What you should do: Look for "target" in the listing below. Gather each line that contains it.

Data extract:
***
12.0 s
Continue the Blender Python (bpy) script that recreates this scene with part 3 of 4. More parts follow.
***
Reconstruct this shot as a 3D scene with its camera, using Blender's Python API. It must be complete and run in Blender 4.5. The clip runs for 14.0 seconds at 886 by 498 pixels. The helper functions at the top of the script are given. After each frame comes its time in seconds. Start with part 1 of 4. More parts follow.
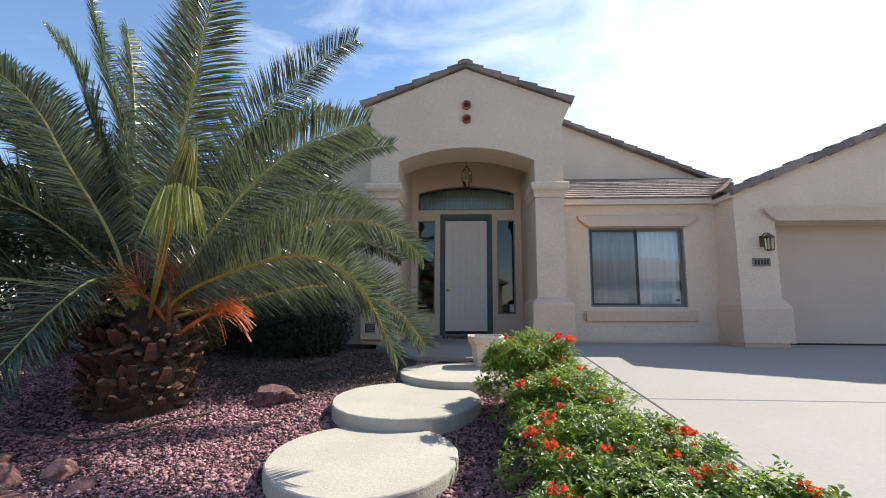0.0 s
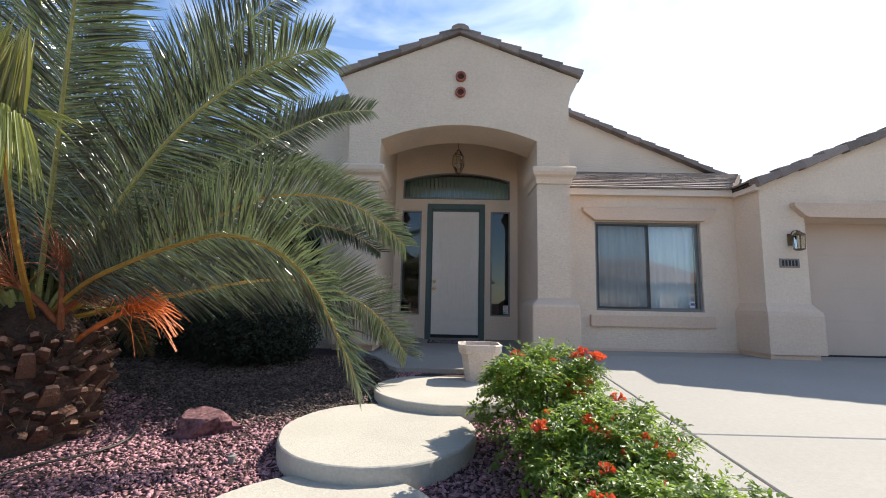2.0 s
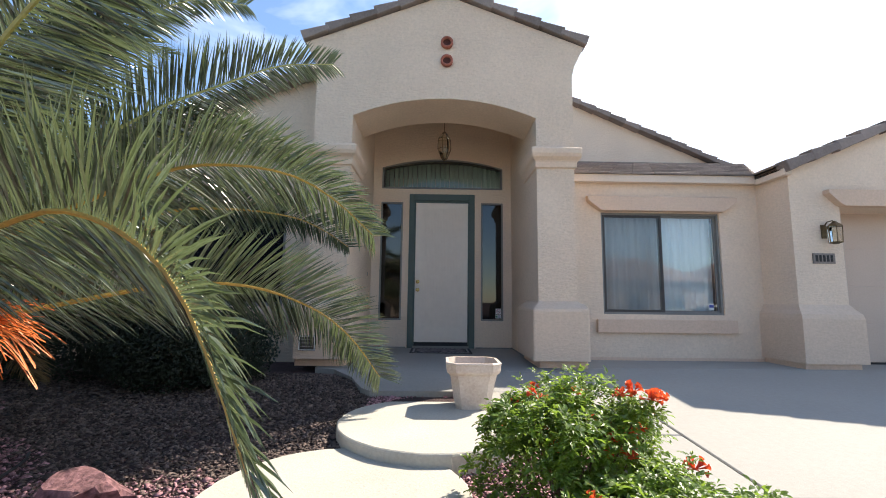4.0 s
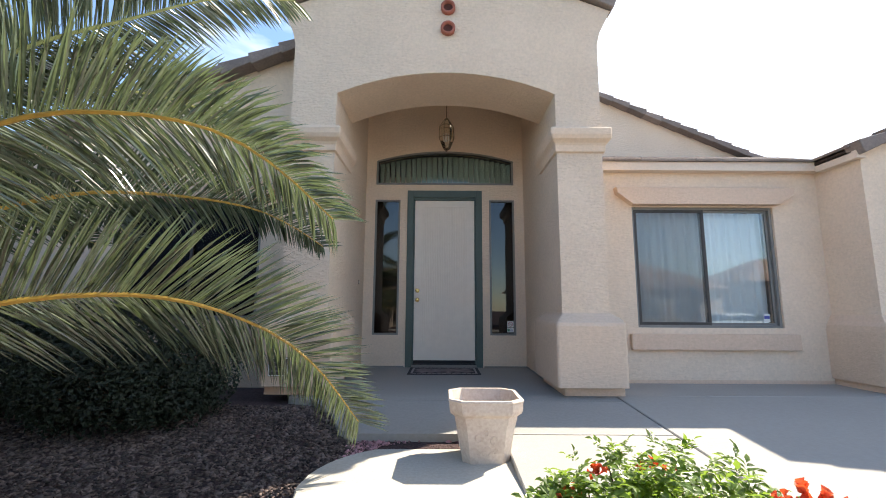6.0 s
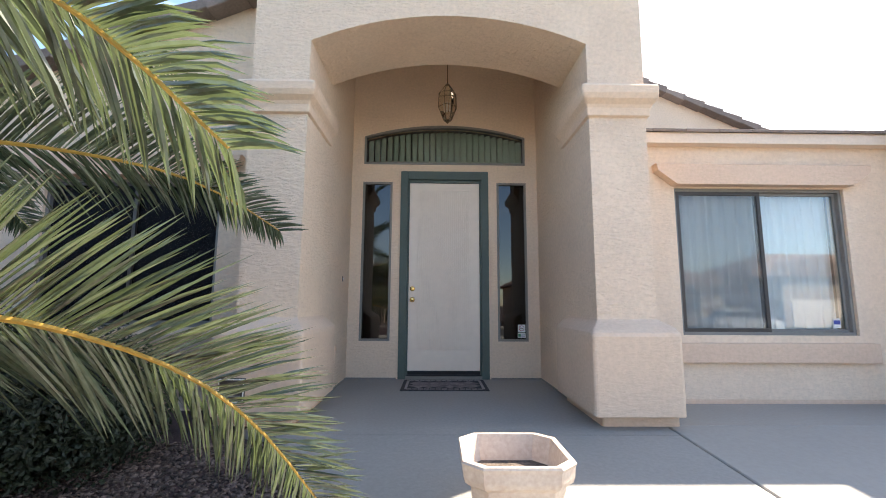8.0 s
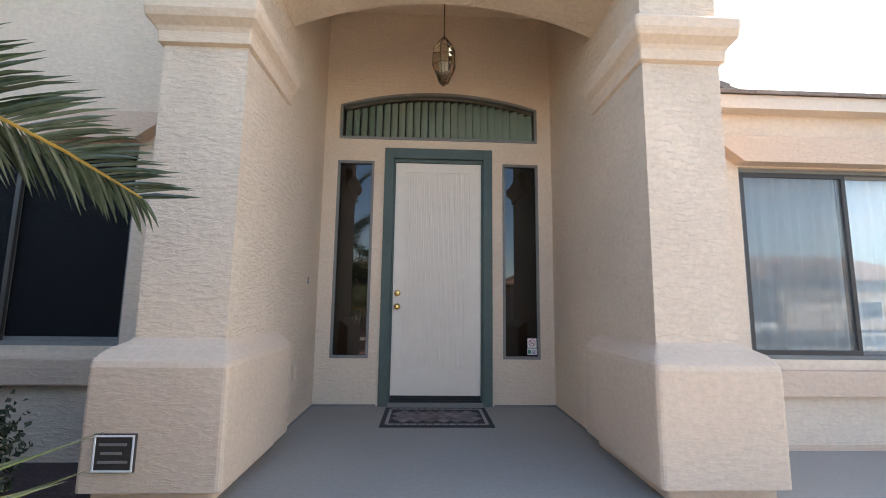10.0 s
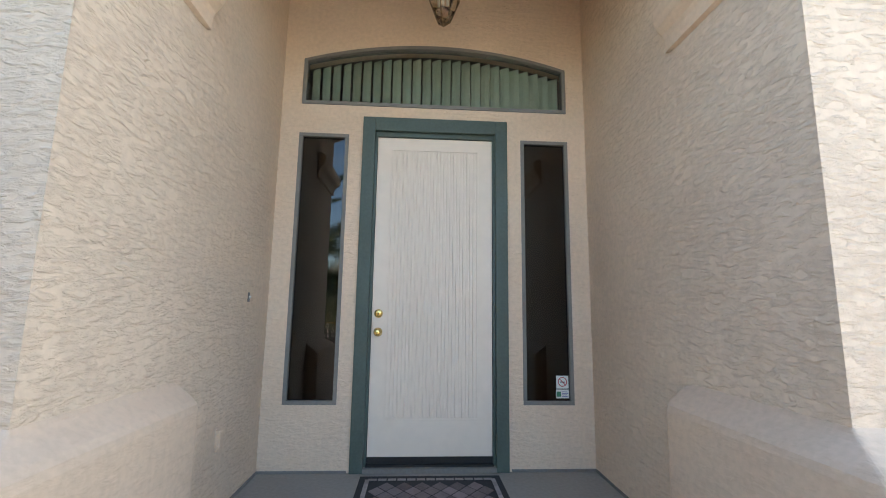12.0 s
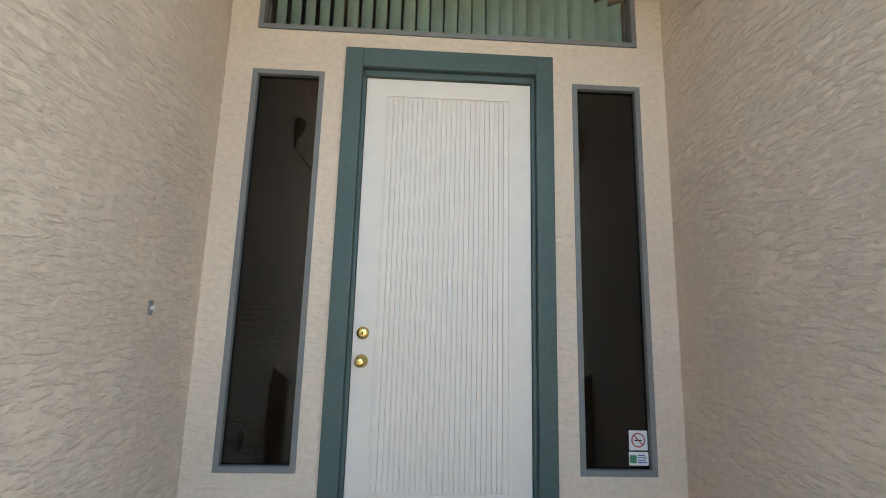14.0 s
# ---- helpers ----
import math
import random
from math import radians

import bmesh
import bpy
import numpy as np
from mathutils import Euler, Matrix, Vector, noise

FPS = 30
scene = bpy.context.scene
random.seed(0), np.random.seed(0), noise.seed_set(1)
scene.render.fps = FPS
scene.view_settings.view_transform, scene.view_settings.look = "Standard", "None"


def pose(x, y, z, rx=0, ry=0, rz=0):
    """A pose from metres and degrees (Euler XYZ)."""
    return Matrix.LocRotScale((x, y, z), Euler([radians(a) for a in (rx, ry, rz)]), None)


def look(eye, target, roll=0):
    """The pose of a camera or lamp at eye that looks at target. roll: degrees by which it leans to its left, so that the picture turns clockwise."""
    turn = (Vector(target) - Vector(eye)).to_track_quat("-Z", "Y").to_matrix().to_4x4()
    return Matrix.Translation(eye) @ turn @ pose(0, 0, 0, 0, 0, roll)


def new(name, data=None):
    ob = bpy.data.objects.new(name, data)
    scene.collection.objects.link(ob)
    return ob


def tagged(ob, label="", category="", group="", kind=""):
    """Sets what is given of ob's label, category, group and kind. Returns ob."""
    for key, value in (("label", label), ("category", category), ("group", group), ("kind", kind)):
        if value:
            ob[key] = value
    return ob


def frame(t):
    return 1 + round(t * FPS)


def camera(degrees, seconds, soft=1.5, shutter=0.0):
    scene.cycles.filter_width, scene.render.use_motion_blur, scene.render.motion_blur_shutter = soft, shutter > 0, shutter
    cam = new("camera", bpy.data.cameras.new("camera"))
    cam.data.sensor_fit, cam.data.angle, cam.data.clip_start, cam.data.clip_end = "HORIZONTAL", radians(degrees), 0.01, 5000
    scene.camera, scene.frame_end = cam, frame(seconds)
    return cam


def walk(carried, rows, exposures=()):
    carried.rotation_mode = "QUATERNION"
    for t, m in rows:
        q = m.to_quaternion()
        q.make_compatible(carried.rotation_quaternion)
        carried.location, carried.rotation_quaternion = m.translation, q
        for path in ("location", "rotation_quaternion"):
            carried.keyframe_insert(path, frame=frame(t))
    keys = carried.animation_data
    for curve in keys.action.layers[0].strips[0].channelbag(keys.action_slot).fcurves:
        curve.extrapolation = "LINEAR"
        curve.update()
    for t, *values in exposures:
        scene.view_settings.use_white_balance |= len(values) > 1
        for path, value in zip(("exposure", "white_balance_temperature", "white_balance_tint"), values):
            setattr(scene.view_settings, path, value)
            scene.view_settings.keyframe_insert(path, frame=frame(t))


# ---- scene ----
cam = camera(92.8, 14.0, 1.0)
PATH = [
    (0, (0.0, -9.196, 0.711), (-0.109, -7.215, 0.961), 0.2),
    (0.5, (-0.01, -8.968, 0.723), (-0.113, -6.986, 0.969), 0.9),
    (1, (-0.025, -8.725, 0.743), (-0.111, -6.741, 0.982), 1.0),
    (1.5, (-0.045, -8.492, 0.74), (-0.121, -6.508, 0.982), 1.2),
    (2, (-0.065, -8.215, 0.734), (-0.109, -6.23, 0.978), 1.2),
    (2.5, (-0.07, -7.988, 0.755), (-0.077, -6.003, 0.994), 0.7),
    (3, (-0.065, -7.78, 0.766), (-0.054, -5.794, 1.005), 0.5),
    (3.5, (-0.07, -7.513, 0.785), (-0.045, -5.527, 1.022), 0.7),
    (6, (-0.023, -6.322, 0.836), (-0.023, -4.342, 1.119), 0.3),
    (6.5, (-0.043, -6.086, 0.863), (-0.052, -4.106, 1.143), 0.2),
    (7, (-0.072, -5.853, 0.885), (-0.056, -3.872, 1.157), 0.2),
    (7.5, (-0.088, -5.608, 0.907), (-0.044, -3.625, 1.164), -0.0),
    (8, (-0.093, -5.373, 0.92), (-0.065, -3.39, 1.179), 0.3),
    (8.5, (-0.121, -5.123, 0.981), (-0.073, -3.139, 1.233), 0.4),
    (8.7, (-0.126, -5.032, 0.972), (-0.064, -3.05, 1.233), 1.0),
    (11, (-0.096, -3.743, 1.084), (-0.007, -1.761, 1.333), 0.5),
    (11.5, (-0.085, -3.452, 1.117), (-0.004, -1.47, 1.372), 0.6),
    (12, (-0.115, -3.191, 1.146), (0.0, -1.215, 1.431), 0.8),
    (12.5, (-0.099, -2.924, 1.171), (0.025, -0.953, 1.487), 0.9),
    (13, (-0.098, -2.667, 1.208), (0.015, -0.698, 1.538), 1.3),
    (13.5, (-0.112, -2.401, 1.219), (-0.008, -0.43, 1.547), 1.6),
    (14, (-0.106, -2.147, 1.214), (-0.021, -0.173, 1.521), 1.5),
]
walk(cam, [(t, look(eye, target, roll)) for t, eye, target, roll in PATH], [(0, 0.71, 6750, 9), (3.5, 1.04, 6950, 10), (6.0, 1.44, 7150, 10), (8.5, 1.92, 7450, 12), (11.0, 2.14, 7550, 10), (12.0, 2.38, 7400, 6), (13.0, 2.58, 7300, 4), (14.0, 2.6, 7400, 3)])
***
Exercise output:
def look(eye, target, roll=0):
    """The pose of a camera or lamp at eye that looks at target. roll: degrees by which it leans to its left, so that the picture turns clockwise."""
    turn = (Vector(target) - Vector(eye)).to_track_quat("-Z", "Y").to_matrix().to_4x4()
walk(cam, [(t, look(eye, target, roll)) for t, eye, target, roll in PATH], [(0, 0.71, 6750, 9), (3.5, 1.04, 6950, 10), (6.0, 1.44, 7150, 10), (8.5, 1.92, 7450, 12), (11.0, 2.14, 7550, 10), (12.0, 2.38, 7400, 6), (13.0, 2.58, 7300, 4), (14.0, 2.6, 7400, 3)])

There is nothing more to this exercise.